> **Work to do**: Every line of the data that contains the string "this" must be copied.

> **Data supplied**:
⟨

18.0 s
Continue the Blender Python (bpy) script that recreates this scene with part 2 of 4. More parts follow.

⟩
⟨

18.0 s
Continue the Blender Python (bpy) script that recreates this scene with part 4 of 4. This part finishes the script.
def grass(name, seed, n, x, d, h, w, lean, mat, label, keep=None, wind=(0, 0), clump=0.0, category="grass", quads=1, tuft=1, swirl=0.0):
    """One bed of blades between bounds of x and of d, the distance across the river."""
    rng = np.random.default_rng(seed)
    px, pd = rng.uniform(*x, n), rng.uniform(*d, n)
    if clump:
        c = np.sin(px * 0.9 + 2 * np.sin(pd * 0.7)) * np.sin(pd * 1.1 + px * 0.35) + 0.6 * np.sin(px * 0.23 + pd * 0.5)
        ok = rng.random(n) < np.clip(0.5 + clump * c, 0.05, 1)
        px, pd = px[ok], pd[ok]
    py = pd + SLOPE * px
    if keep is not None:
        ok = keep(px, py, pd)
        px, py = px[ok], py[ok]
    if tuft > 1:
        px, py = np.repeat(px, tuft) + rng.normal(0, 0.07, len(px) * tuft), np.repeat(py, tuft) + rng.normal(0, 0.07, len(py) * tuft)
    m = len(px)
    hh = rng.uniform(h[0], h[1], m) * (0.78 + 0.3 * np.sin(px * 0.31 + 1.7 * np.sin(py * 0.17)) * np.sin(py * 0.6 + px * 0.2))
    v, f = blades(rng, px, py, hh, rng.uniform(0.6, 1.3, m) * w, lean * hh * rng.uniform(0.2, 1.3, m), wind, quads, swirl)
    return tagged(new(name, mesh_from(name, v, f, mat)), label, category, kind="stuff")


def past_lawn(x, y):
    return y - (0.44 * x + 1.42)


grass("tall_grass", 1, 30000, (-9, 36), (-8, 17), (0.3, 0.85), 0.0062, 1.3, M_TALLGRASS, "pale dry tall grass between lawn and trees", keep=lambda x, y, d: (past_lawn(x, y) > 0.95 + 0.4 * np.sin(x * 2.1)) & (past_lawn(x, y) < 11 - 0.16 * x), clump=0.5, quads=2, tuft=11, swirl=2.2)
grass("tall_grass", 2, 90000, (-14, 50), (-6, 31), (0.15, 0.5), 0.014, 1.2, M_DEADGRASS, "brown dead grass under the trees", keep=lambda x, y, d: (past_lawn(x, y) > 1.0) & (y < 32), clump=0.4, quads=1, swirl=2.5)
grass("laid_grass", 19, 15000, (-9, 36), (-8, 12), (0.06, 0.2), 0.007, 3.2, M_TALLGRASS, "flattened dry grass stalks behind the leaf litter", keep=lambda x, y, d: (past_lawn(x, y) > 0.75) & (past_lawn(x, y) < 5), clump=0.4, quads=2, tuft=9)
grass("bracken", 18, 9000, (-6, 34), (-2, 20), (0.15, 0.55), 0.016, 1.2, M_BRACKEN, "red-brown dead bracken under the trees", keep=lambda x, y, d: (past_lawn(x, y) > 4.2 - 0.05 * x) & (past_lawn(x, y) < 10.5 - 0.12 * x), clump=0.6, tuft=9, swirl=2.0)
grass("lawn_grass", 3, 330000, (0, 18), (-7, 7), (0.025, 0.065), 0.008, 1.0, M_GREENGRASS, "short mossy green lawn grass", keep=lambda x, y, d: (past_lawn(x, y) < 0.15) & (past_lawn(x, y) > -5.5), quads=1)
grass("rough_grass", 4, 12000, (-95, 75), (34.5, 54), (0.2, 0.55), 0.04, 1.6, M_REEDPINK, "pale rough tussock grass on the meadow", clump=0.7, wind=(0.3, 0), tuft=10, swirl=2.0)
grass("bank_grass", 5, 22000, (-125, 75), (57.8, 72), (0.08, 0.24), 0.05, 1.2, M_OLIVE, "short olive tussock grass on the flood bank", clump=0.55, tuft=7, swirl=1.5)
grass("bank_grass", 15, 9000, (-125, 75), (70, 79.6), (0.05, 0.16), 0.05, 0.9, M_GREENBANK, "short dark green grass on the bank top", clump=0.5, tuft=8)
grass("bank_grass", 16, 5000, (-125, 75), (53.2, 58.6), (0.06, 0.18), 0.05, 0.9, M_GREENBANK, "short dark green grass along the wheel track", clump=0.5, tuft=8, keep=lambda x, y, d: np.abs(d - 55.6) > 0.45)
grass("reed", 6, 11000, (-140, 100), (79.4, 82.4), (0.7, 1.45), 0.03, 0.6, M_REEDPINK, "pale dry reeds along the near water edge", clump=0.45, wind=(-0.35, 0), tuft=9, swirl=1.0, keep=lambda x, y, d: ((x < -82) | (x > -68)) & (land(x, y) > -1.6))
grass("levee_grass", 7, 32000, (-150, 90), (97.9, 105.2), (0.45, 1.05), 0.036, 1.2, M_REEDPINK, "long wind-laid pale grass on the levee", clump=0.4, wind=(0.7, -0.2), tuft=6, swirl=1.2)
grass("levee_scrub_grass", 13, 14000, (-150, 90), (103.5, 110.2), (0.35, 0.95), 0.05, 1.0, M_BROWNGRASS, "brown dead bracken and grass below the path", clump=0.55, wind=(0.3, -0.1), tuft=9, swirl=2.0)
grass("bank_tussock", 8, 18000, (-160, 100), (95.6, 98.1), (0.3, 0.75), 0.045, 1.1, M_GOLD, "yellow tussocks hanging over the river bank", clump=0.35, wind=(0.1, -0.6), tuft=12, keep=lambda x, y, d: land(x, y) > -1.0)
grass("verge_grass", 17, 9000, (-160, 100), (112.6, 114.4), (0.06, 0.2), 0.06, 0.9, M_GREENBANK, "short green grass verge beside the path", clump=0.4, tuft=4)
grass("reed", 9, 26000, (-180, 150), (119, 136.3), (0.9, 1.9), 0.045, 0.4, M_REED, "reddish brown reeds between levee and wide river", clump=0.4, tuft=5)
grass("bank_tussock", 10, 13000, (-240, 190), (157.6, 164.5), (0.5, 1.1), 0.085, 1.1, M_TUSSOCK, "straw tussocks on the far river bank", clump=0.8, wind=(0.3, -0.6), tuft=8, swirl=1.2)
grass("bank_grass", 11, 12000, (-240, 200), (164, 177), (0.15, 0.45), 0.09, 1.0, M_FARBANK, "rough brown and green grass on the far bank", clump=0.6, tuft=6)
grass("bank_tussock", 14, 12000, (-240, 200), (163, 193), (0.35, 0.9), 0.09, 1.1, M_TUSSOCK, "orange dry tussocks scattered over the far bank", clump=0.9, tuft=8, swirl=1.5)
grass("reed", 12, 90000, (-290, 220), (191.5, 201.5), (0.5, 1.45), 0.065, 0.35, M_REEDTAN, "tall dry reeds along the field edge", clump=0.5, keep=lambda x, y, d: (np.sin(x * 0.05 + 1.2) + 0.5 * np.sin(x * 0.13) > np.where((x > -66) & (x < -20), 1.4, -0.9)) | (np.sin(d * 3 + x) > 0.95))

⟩

> **Task answer**:
Continue the Blender Python (bpy) script that recreates this scene with part 2 of 4. More parts follow.
Continue the Blender Python (bpy) script that recreates this scene with part 4 of 4. This part finishes the script.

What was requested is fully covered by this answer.